Competing in an environment where cost, quality, capability and value are all critical to both new business growth and in maintaining existing contracts the  'BMA 2020' strategic plan to position Boeing’s military aircraft business for growth over the next decade will depend very much on the state of relations between India and the US through the Defence Technology and Trade Initiative (DTTI). Shelly felt that negotiations on DTTI are taking place at a faster pace since Narendra Modi government came to power.

It's about putting the right leaders in the right places who can drive business performance and Shelly is confident of the ‘Make in India’ initiative, which promises to expand the business to deliver essential capabilities at prices customers are willing to pay and, in doing so create an opportunity.
Both Shelly and Jeff were optimistic of the Indian Apache and Chinook helicopter deals closing very soon and feel that the Government of India is entitled to take its time to work out the final nitty gritties.  An approval from the Cabinet Committee on Security (CCS), has now been initiated and that “once accorded, the contracts would be signed.” Notably, all contracts above `1,000 crore in value (approx $165 million at current exchange rate) have to be approved by the CCS, which is headed by the Prime Minister and includes Ministers of Finance, Defence, External Affairs and Home. Procedurally, once the Ministry of Defence (MoD) approves a proposal for forwarding the case to CCS, it has to be seen and signed by the Defence Minister, and then go to the Finance Ministry where likewise, the Finance Minister has to accord his signatures. Any observations by the Finance Ministry are generally addressed by the MoD before the case is put up to the CCS.
When asked about partnership development both within industry and with their customers Shelly stated that the company needs to bring to its customers best-of-industry solutions to satisfy their needs, and it can be done only through strong industry collaboration. “We already have some strong partnerships in  India and would like to strengthen them further. Meanwhile we will also look towards identifying new partners. It will be the need of the hour keeping Prime Minister Modi’s  Make In India campaign.
The C-17 final assembly facility will close after the last production aircraft fly away. There are no plans for continued production in the facility. Other buildings and businesses remain in Long Beach including employees who support the C-17 Globemaster Integrated Sustainment Program, Commercial Aviation Services and support functions.
 “Our international C-17 customers have logged more than 3 million flight hours in the C-17 supporting military, humanitarian and disaster relief missions; the C-17 has been at the forefront supporting humanitarian aid delivery following every major natural disaster during the last two decades,” she said.
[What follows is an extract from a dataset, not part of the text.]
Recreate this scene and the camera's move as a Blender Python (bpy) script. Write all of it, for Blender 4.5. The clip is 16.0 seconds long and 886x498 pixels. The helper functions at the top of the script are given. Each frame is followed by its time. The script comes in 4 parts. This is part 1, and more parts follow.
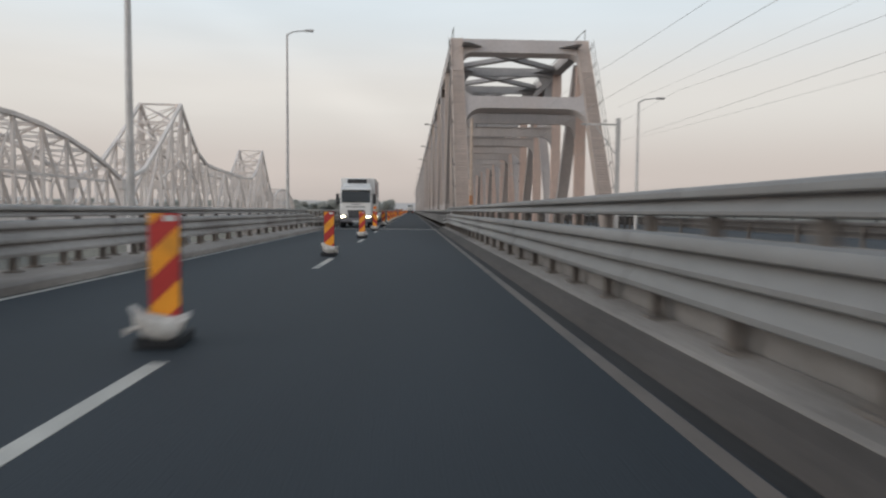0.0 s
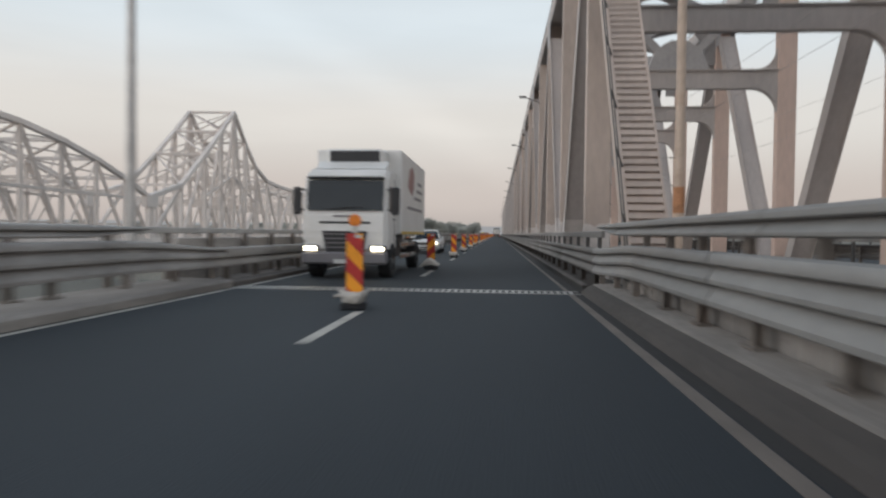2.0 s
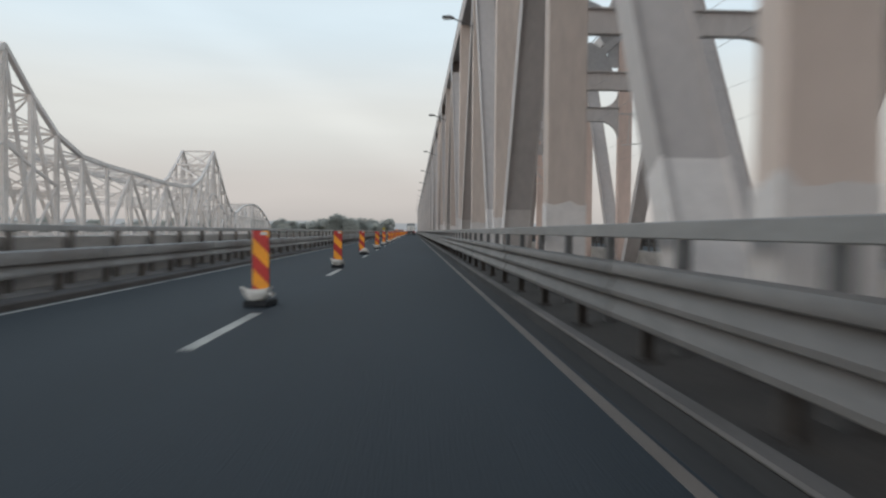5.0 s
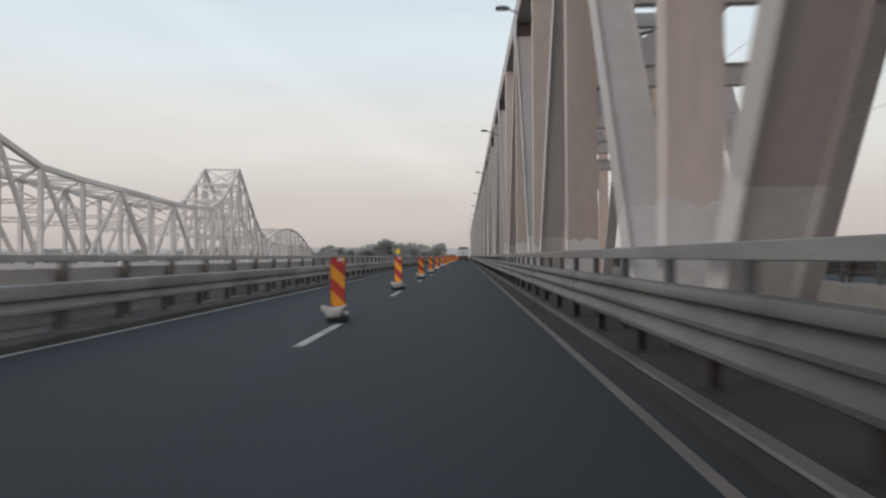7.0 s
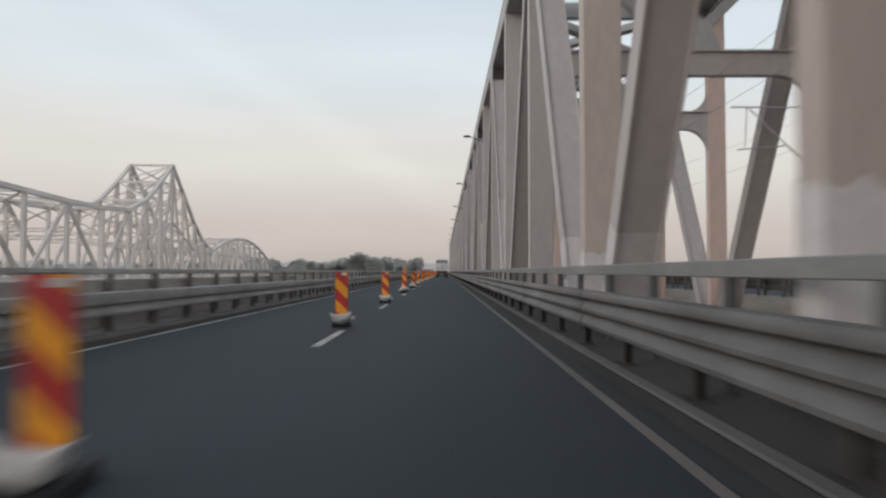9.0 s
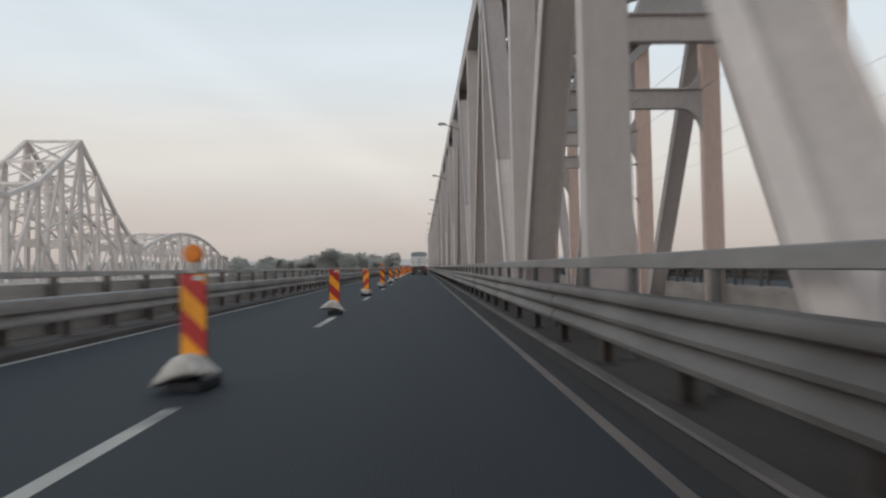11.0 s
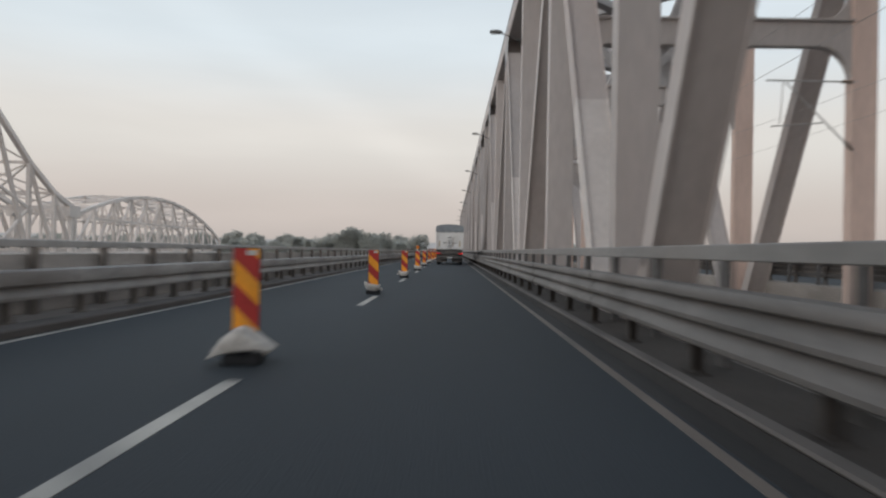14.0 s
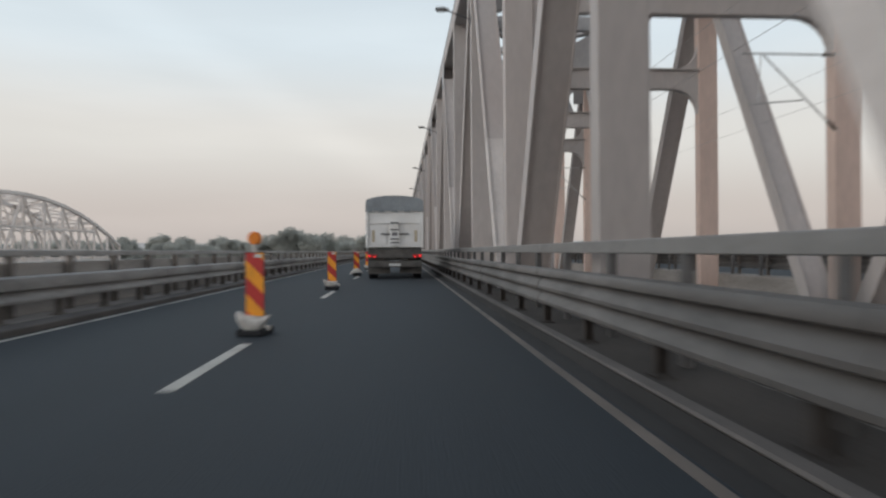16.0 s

 Although production of the C-17 is ending, the C-17 mission continues with Boeing providing support, sustainment and modifications for the global fleet for years to come.The C-17 Globemaster III will continue to be the mainstay airlifter for the U.S. Air Force and international operators for many years.
 The C-17 production program may be ending, but Boeing will continue to partner with the U.S. Air Force and all of its global C-17 Globemaster III customers to provide world-class sustainment of the airlifters wherever they are operated for years to come. The C-17 Globemaster III Integrated Sustainment Program uses the concept of performance-based logistics where customers pay for aircraft readiness, not specific parts or services.
 C-17 GISP has become a model for the future of sustainment and has sustained average mission readiness rates of more than 85 percent for the past 10 years for global C-17 fleet customers. That has been achieved by providing access to an extensive support network for worldwide parts availability.
 The sustainment program supports C-17s in the fleets of the U.S. Air Force, and international customers the United Kingdom, Canada, Australia, India, the United Arab Emirates, Kuwait, Qatar and the Strategic Airlift Capability in Papa, Hungary.  Boeing has supported the entire C-17 fleet since the first Globemaster III was produced and made its home with the U.S. Air Force in Charleston in 1993.
Passionate about expanding the Indian market, she ‘is excited about her maiden visit to India this year. 
PS. And as I was uploading the story on the blog I realized that Shelly was in India already and has  signed a framework agreement to collaborate in aerospace and defense manufacturing and potential integrated systems development opportunities, including unmanned aerial vehicles with Tata Advanced Systems Limited (TASL).  The companies intend to access markets jointly for products and platforms developed together by Boeing and TASL.

 The agreement was signed between Shelley Lavender and Sukaran Singh, managing director and chief executive officer of TASL.TASL is already on contract to manufacture aerostructures for Boeing’s CH-47 Chinook and AH-6i helicopters. “This agreement with TASL is significant because it demonstrates Boeing’s commitment to expanding its aerospace manufacturing footprint in India,” Lavender said.